Coordination with the local regulation, defining U-space/airspace and USSP certification are three major ongoing components to align the future perspectives of U-space.

Murzilli Consulting’s team of U-space experts have a vast range of experience with U-space including being part of the development of the U-space regulation (Lorenzo Murzilli and Juanjo Sola), leading the U-space deployment in Spain (Marina Estal), participating in the U-space deployment in Spain (Juanjo Sola) and acting as technical lead for software solutions (Pawel Trominski) for our collaborative remote ID project with Baringa, working on developing a strategy for any future UK Remote ID requirements for drone and remotely piloted services.

With our combined background, we have formulated a set of services to assist with these challenges which includes supporting organisations, government officials, cities and industry stakeholders on such projects as approval processes to become a U-space service provider (USSP) or establishing a U-space airspace.

Remote ID and Its Role in U-space

Remote ID, is the identification process used to read a drone’s identification data during flight.
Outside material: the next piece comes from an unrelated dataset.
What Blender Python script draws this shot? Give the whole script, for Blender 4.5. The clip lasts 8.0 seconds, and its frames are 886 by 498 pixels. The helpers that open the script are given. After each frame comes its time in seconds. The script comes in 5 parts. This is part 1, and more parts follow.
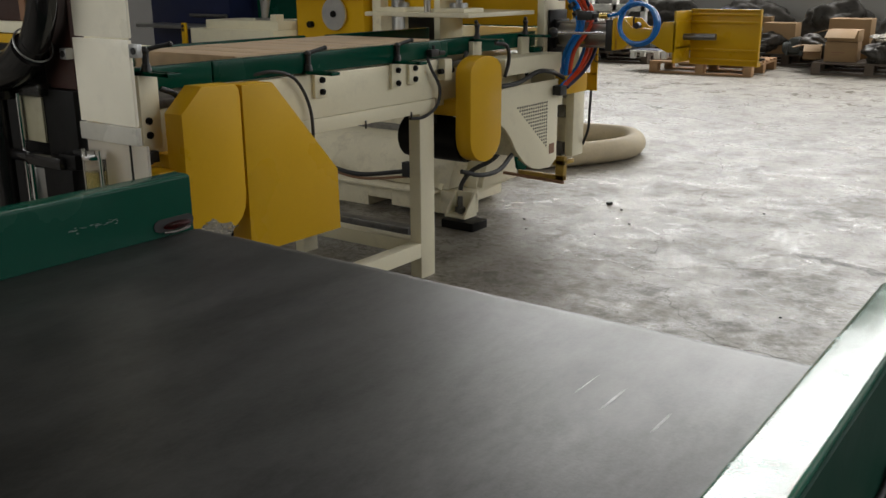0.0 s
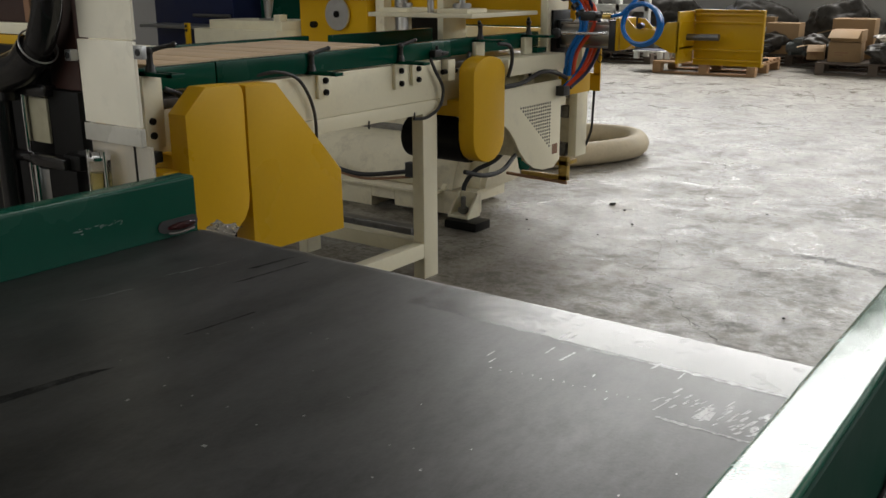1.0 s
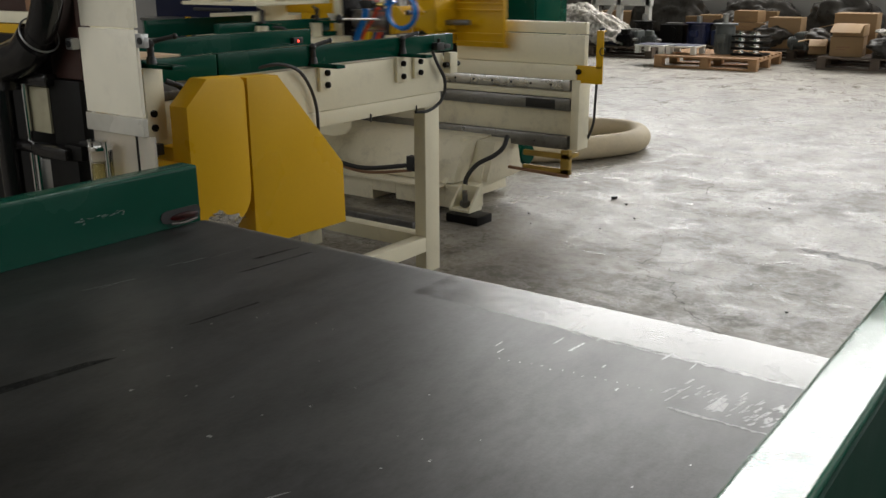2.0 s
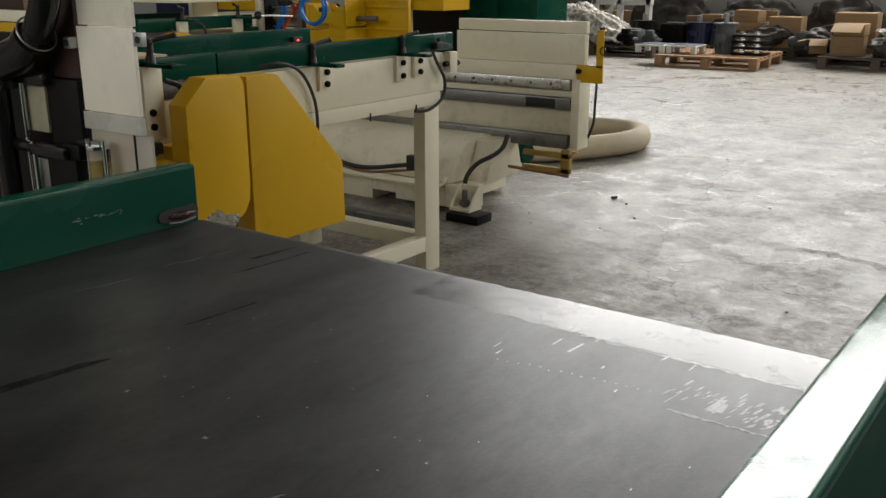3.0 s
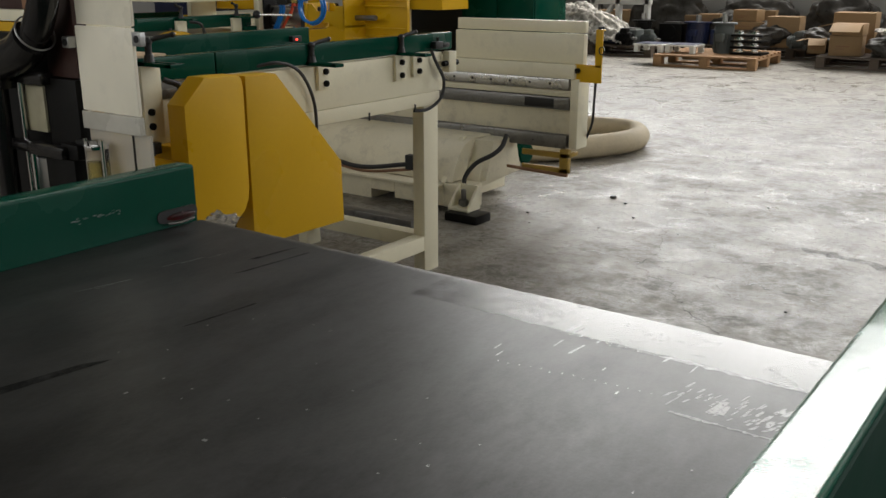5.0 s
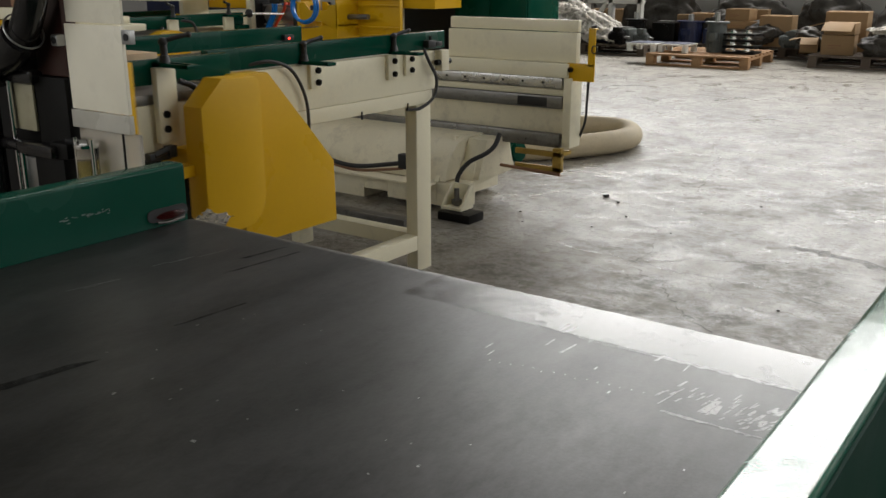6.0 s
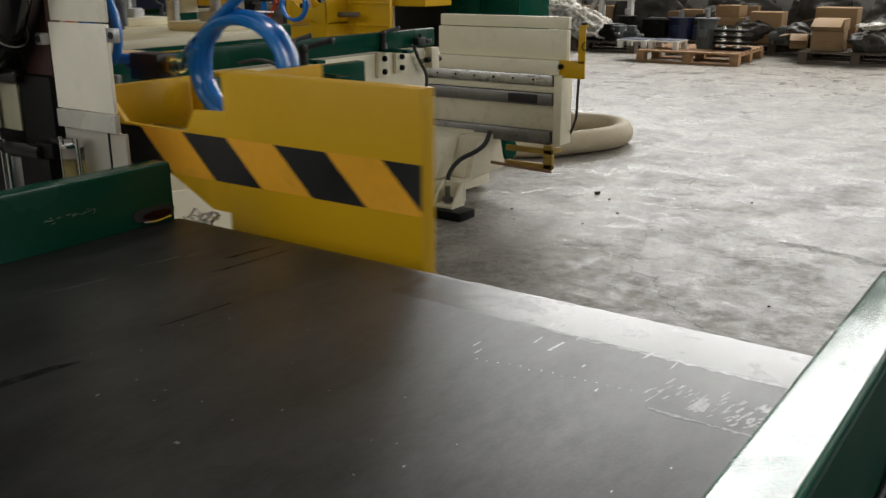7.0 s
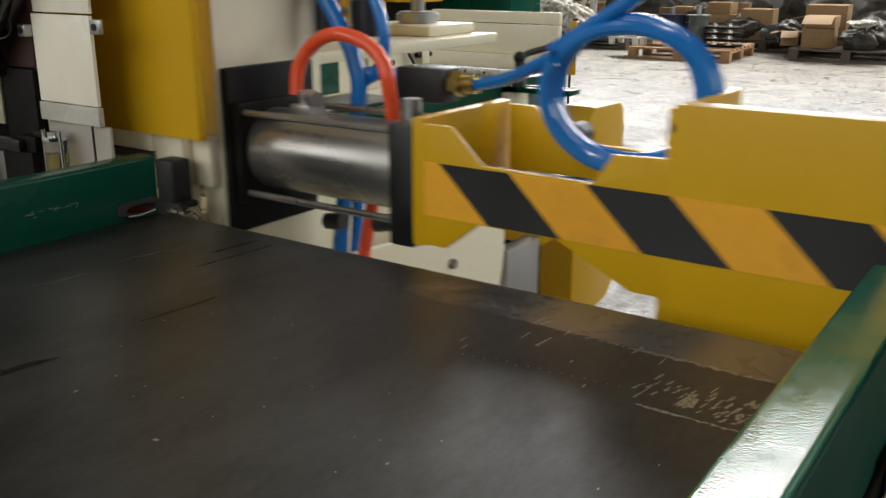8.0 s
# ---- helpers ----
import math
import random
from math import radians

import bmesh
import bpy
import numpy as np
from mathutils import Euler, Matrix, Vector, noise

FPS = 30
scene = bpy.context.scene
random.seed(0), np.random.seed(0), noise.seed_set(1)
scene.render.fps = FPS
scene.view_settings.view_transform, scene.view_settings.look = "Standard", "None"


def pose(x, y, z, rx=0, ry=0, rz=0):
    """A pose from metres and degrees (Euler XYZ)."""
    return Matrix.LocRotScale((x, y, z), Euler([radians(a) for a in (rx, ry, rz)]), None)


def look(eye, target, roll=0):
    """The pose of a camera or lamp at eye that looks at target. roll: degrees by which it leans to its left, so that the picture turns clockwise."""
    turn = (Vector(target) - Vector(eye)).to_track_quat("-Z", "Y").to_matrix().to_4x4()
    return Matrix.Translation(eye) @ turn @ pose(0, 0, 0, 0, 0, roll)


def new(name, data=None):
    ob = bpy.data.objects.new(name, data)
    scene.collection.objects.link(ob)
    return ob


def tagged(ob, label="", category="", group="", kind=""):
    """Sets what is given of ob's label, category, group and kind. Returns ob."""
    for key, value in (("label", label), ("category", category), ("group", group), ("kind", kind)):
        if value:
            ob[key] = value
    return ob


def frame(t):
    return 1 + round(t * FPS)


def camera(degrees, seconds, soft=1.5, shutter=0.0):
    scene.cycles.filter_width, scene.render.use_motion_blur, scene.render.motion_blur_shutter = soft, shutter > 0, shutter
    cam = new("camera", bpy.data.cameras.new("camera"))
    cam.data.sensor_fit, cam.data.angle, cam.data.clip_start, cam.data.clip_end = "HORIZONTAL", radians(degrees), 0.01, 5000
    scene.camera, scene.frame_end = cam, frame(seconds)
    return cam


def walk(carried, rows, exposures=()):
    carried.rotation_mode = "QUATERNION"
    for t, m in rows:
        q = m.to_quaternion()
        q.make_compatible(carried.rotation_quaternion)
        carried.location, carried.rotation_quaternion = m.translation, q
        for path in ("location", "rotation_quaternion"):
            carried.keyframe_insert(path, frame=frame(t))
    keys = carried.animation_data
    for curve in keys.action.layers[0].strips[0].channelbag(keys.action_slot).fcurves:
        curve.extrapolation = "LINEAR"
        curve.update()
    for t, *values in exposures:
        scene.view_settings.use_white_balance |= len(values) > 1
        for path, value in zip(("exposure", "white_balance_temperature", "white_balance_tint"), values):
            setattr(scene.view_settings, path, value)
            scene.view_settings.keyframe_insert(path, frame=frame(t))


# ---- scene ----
cam = camera(51.1, 8.0, shutter=0.5)
PATH = [
    (0, (0.86, -0.684, 1.101), (-0.272, 0.867, 0.542), -0.3),
    (0.5, (0.859, -0.684, 1.102), (-0.276, 0.866, 0.545), -0.1),
    (1, (0.861, -0.686, 1.103), (-0.276, 0.861, 0.544), -0.3),
    (1.5, (0.854, -0.685, 1.097), (-0.282, 0.86, 0.53), -0.3),
    (3, (0.85, -0.678, 1.095), (-0.286, 0.866, 0.524), -0.2),
    (3.5, (0.851, -0.679, 1.096), (-0.284, 0.865, 0.525), -0.2),
    (4, (0.852, -0.677, 1.095), (-0.283, 0.867, 0.523), -0.2),
    (4.5, (0.849, -0.677, 1.096), (-0.286, 0.867, 0.524), -0.2),
    (6, (0.846, -0.672, 1.094), (-0.275, 0.881, 0.52), -0.1),
    (6.5, (0.848, -0.669, 1.096), (-0.267, 0.889, 0.52), -0.3),
    (7, (0.847, -0.666, 1.093), (-0.260, 0.896, 0.514), -0.3),
    (7.5, (0.847, -0.664, 1.090), (-0.251, 0.904, 0.510), -0.1),
    (8, (0.845, -0.656, 1.088), (-0.246, 0.915, 0.502), -0.1),
]
walk(cam, [(t, look(eye, target, roll)) for t, eye, target, roll in PATH],
     exposures=[(0, 0.06), (6.7, 0.06), (7.4, -0.15), (7.7, 0.1), (8.0, 0.55)])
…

It alerts UAS operators to other traffic surrounding their flight path.

There are two forms of remote ID, direct and network. Network remote ID is an essential part of developing a U-space as it is mandatory as per Regulation (EU) 2021/664 which states that the network remote identification service must be maintained throughout a drone operation.

For a more comprehensive overview of remote ID, please refer to Murzilli Consulting’s previous articles, How to Successfully Implement a Remote ID Strategy Proposal and An Introduction to Remote ID for UAS Operations.

As the drone industry continues to integrate into the traditional aviation sector, it is important to document the steps that have been taken and what still needs to be developed. U-space services and processes are still maturing, however, they play a large part in enhancing the capabilities of the future of innovative air mobility within Europe and worldwide.